Kraft Foods

Kraft Foods
Kraft Foods is the second largest food and beverage company in the world.
Chicago businessman name James L. Kraft started the company in 1903 by pioneering innovations in the wholesale distribution of cheese.

His four brothers joined him in 1909, and they incorporated the fledging business as J. L. Kraft & Bros.

Who is James Lewis Kraft? 
James Lewis Kraft was born on a dairy farm near Stevensville, Ontario, Canada on 11 December 1874. He was the second of eleven children. His parents were Mennonites, carrying on the tradition of his father, Jacob Boehm (ca. 1693-1781). James was educated locally and worked nearby at Ferguson’s general store in Fort Erie starting at the age of eighteen.

James Kraft moved to Buffalo, where he invested in a cheese company. Later, he moved to Chicago, IL to manage a branch of the company and while there, his partners eased him out of the business. Stranded in Chicago with only $65. in capital, he obtained a horse and wagon and he purchased cheese wholesale each day and then resold the cheese to local merchants.

The new venture was successful and by 1909, several of his brothers had joined the company as permanent employees (Charles H., John H., Fred, and Norman). In that year, the business was incorporated under the name of J. L. Kraft & Bros. Co., with James L. Kraft as the president.

Kraft developed a revolutionary process, patented in 1916, for pasteurizing cheese so that it would resist spoilage and could be shipped long distances. The company grew quickly, expanding into Canada in 1919. Over the years, Kraft introduced many innovative products and used progressive marketing techniques to make his company one of North America’s leading food producers.

James Kraft was also noted for his philanthropic contributions. He helped create one of the first major television programs, the “Kraft Television Theater,” which ran from 1947 until 1958. He also supported the Baptist Church and was a strong proponent of religious education for young people. He gave a large portion of his wealth to religious organizations over the years and he was once quoted as saying, “The only investment I ever made which has paid consistently increasing dividends is the money I have given to the Lord.”

Kraft used innovative and aggressive advertising techniques to promote his line of 31 varieties of cheese, becoming of the first food companies to use color advertisements in national magazines.

The company opened its first cheese factory in 1914.

Until Kraft entered the business, cheese was produced in large wheels and had a tendency to spoil quickly when cut because most grocers and consumers had no access to refrigeration.

Thus problem inspired Kraft in 1915 to produce a blended, pasteurized cheese that he marketed in metal containers as “process cheese.”

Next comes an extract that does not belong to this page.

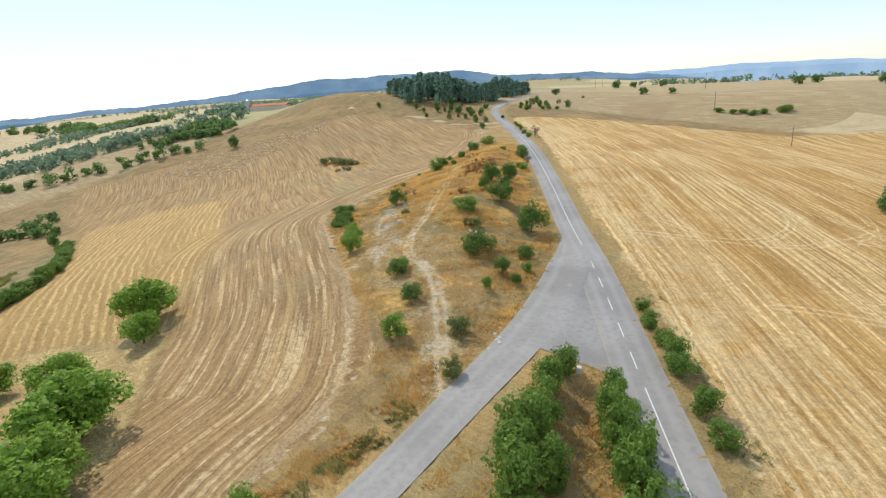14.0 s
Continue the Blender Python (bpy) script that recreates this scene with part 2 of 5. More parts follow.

The sale of six million pounds of cheese to the US Army during World War 1 insured the fortunes of the company.

The company changed its name to Kraft Cheese Company in the 1900s soon after merging with the Phenix Cheese Corporation, the maker of Philadelphia Brand Cream Cheese (introduced in the United States in 1872).

In 1928 the company introduced Velveeta pasteurized processed cheese spread and Miracle Whip salad processing, adding Kraft caramels in 1933.

Kraft now famous macaroni and cheese dinner was introduced in 1937 and Parkay margarine entered the limelight in 1940.

Once again, the company benefited when it became a major food supplier to the Army during World War 11.

Cheez Whiz was launched in 1952, individually wrapped cheese slices in 1965, and Light n’ Lively yoghurt in 1969.
New Phase
Because of a shrinking tobacco market, the Phillip Morris purchased General Foods in 1985. Kraft was added to its corporate holdings in 1988 followed by the purchase of Nabisco in 2000.

Despite being the country’s largest packaged food company, with hundred of brands analysts say that Kraft has failed in recent years to introduced innovative and successful products.

To reduce the bureaucracy and streamline the food company, Kraft has eliminated thousands of jobs and closed numerous plants and it is divesting itself of brands such as Life Savers, Altoids mints and Milk Bone Dog Snacks.

In 2006 Irene B, Rosenfeld, chairwoman and chief executive of Frito Lay North America, was hired as chief executive.

Upon assuming her position, she announced a new executive team to build a Kraft that is more aggressive, agile and imaginative and that will focus more intensely on consumers’ evolving food and beverage needs.